**STATED GOAL**
Pictures are to be left out; otherwise, copy exactly the lines from the line containing "5. More parts follow." through the end of the data.
- - -
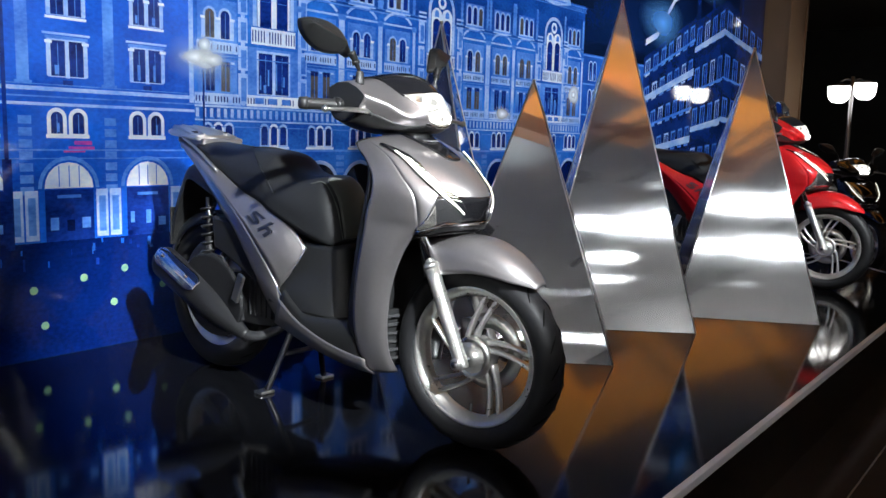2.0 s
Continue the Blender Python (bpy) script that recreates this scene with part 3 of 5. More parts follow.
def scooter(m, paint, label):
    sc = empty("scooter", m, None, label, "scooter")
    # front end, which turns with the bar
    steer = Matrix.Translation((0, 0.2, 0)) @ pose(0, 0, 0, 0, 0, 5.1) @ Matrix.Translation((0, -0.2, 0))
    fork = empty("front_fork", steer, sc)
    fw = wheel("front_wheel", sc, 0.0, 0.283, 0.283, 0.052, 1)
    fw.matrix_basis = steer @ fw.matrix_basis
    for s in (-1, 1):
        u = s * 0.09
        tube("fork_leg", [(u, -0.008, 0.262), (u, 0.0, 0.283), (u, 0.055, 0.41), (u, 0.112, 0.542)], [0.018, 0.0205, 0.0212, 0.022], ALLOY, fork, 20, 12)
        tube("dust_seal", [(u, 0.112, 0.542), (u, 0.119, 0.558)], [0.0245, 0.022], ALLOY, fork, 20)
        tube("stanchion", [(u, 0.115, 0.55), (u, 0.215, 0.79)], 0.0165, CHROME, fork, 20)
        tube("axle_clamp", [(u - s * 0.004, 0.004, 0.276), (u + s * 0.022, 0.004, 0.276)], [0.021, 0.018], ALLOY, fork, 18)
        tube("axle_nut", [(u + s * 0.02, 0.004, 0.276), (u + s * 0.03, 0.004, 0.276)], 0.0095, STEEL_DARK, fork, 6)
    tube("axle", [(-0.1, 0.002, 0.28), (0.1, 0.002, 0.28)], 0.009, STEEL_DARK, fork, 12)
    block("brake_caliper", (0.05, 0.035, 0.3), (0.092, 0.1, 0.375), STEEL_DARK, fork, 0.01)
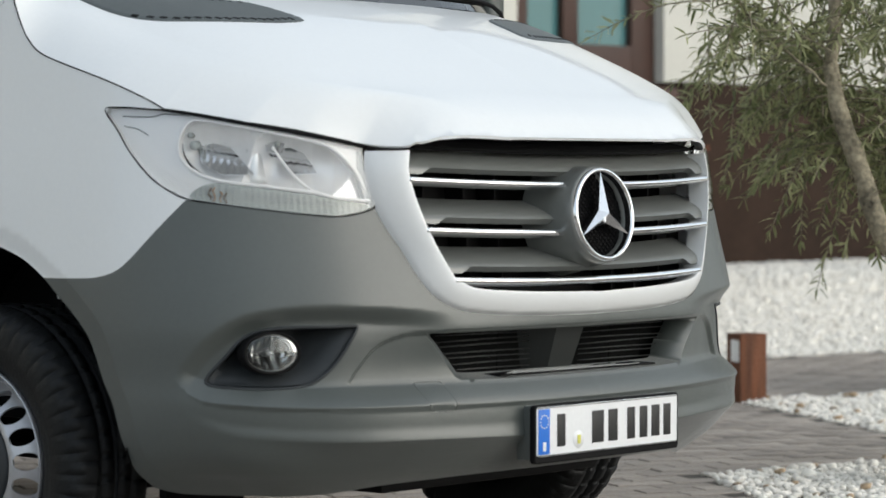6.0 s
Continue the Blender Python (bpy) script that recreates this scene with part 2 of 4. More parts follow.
- - -
**CORRECT OUTPUT**
Continue the Blender Python (bpy) script that recreates this scene with part 3 of 5. More parts follow.
def scooter(m, paint, label):
    sc = empty("scooter", m, None, label, "scooter")
    # front end, which turns with the bar
    steer = Matrix.Translation((0, 0.2, 0)) @ pose(0, 0, 0, 0, 0, 5.1) @ Matrix.Translation((0, -0.2, 0))
    fork = empty("front_fork", steer, sc)
    fw = wheel("front_wheel", sc, 0.0, 0.283, 0.283, 0.052, 1)
    fw.matrix_basis = steer @ fw.matrix_basis
    for s in (-1, 1):
        u = s * 0.09
        tube("fork_leg", [(u, -0.008, 0.262), (u, 0.0, 0.283), (u, 0.055, 0.41), (u, 0.112, 0.542)], [0.018, 0.0205, 0.0212, 0.022], ALLOY, fork, 20, 12)
        tube("dust_seal", [(u, 0.112, 0.542), (u, 0.119, 0.558)], [0.0245, 0.022], ALLOY, fork, 20)
        tube("stanchion", [(u, 0.115, 0.55), (u, 0.215, 0.79)], 0.0165, CHROME, fork, 20)
        tube("axle_clamp", [(u - s * 0.004, 0.004, 0.276), (u + s * 0.022, 0.004, 0.276)], [0.021, 0.018], ALLOY, fork, 18)
        tube("axle_nut", [(u + s * 0.02, 0.004, 0.276), (u + s * 0.03, 0.004, 0.276)], 0.0095, STEEL_DARK, fork, 6)
    tube("axle", [(-0.1, 0.002, 0.28), (0.1, 0.002, 0.28)], 0.009, STEEL_DARK, fork, 12)
    block("brake_caliper", (0.05, 0.035, 0.3), (0.092, 0.1, 0.375), STEEL_DARK, fork, 0.01)
6.0 s
Continue the Blender Python (bpy) script that recreates this scene with part 2 of 4. More parts follow.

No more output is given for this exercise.